We sold our houses and took everything we’ve got only to secure the IP rights that only give us the right to sue someone. But money grows on trees and we finally got some huge investor behind us, who decided just for the sake of doing something “funny” gave us his wallet.
Today, the idea has been pitched with several industries, project developers and other energy seekers, and still, we face an uphill battle, questions like; how much energy does your tree give, what are the costs, when will it become profitable, and so on.
How can one argue with nature! Anyhow, the project is running, but dear o dear stay away from VC, and other similar people with good intentions. The money will come soon enough, we will just plant a few trees on the next Tiger Woods golf course, and there you go.

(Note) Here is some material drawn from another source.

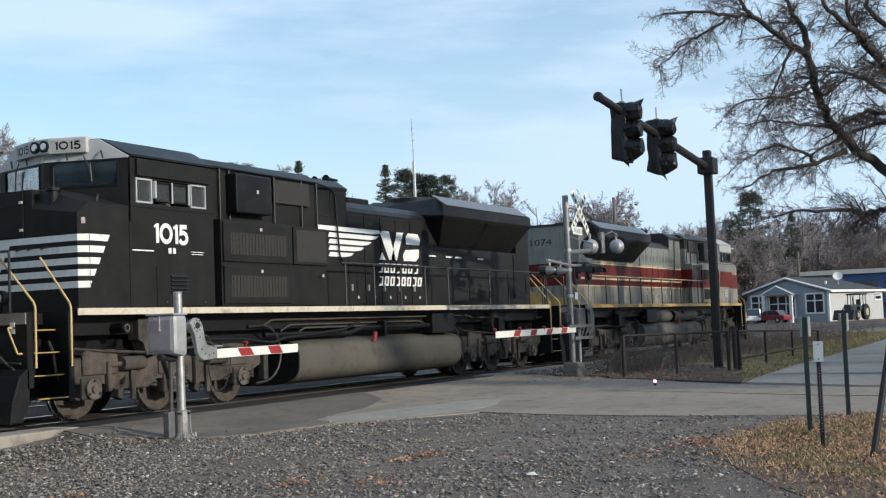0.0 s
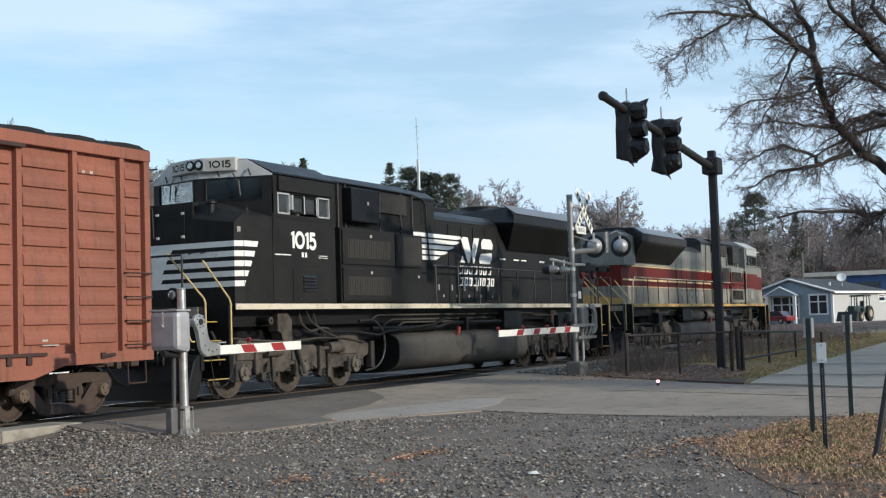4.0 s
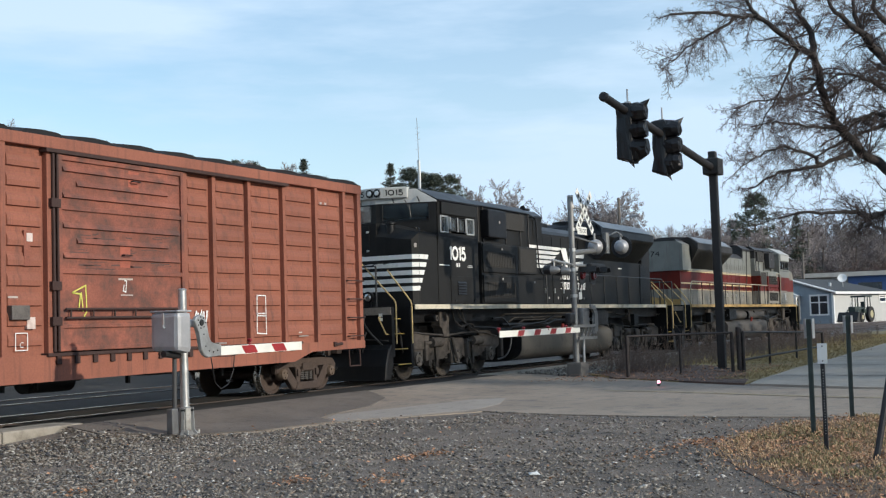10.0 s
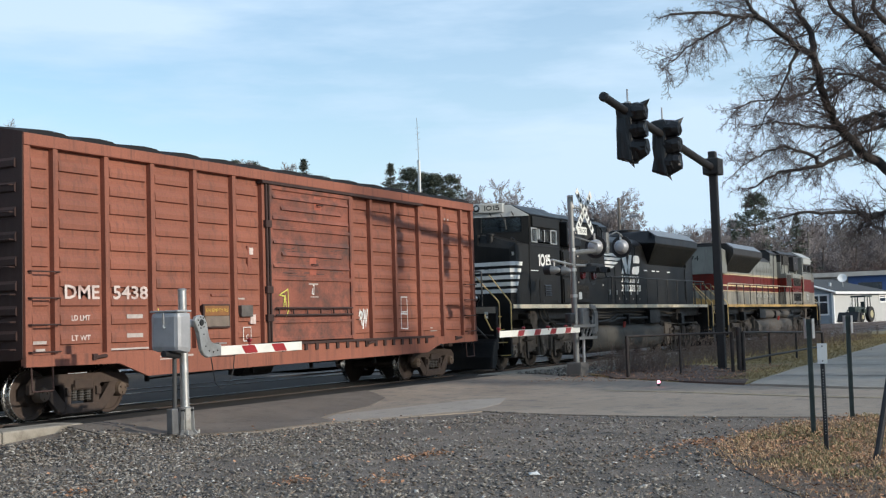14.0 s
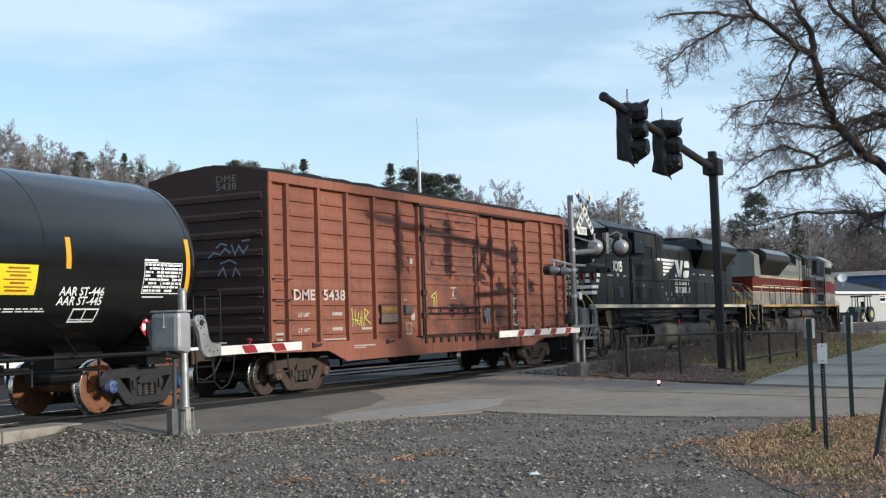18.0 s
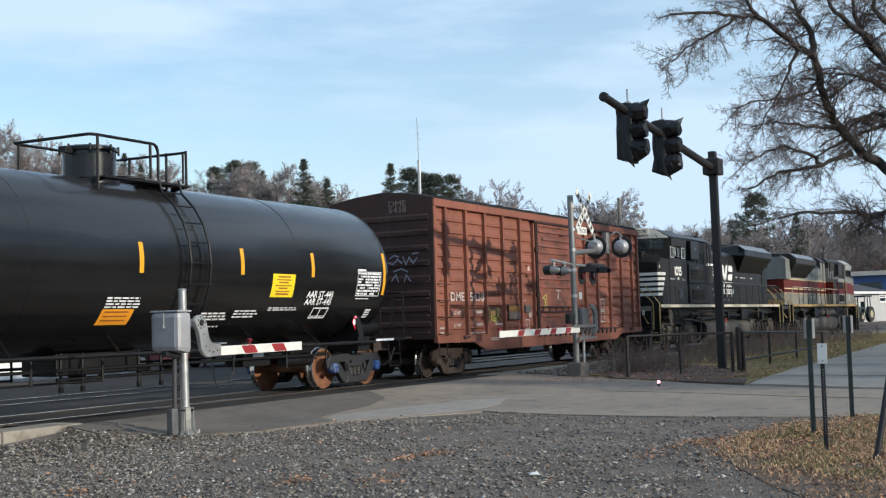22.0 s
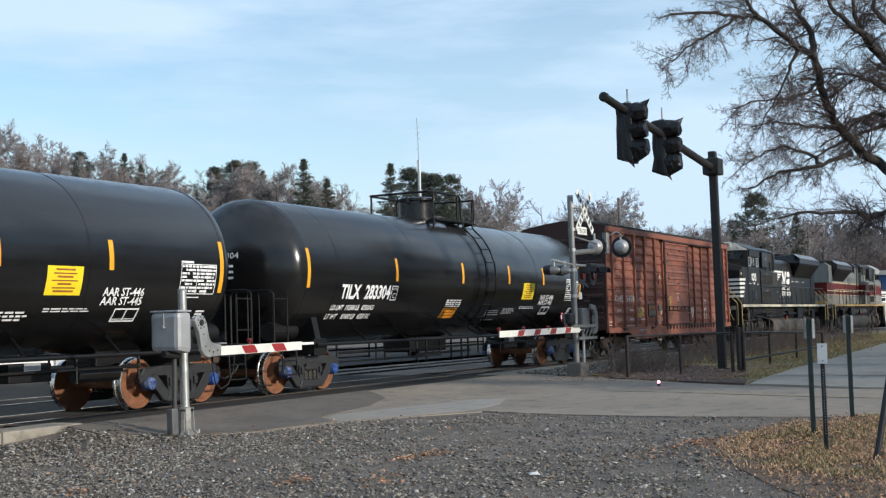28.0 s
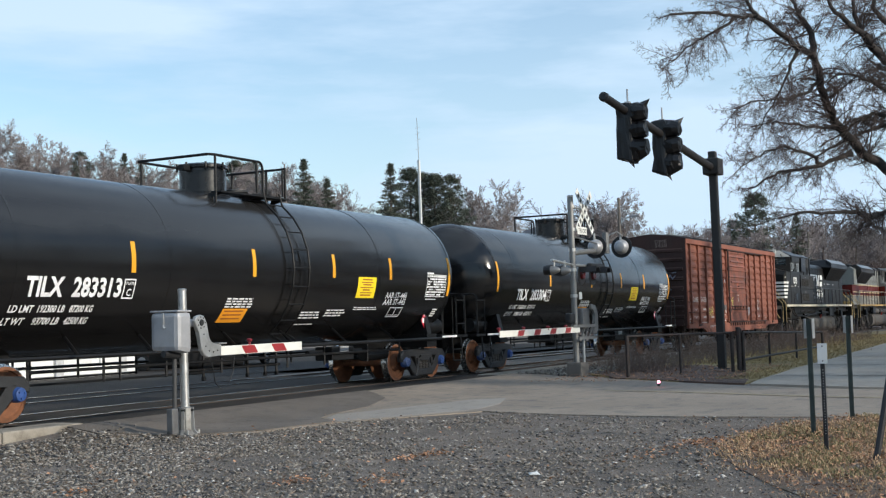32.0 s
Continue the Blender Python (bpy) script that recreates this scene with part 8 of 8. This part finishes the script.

All the big investments only reflect the interest of corporate lifeand not that of innovative spirit; they are not for us, the ones that do the little things, although, later when you’ve become big, then you are swallowed by corporate hunger. Green investment oh yes: another wind turbine, couple of square kilometers of parabolic ugliness, who cares, well the CEO of Ernst & Young will (probably) not have a wind turbine in front of his villa!
Alex

3:13 AM  
Blogger CharlieD'oh said...

Gunther:
Thank you for your many excellent postings. You recently (May 12th)said: "Although the agenda included keynotes and a first panel discussion on "California's Policy Leadership", my focus was on the second panel, "Innovations in Technology", with presentations by Blog stalwarts GreenVolts and Cool Earth Solar (CES)." I am especially looking forward to your postings on the Cool Earth presentation. Cool Earth's very cheap materials/ mass production/ low profile-footprint is the game changing app., don't you think?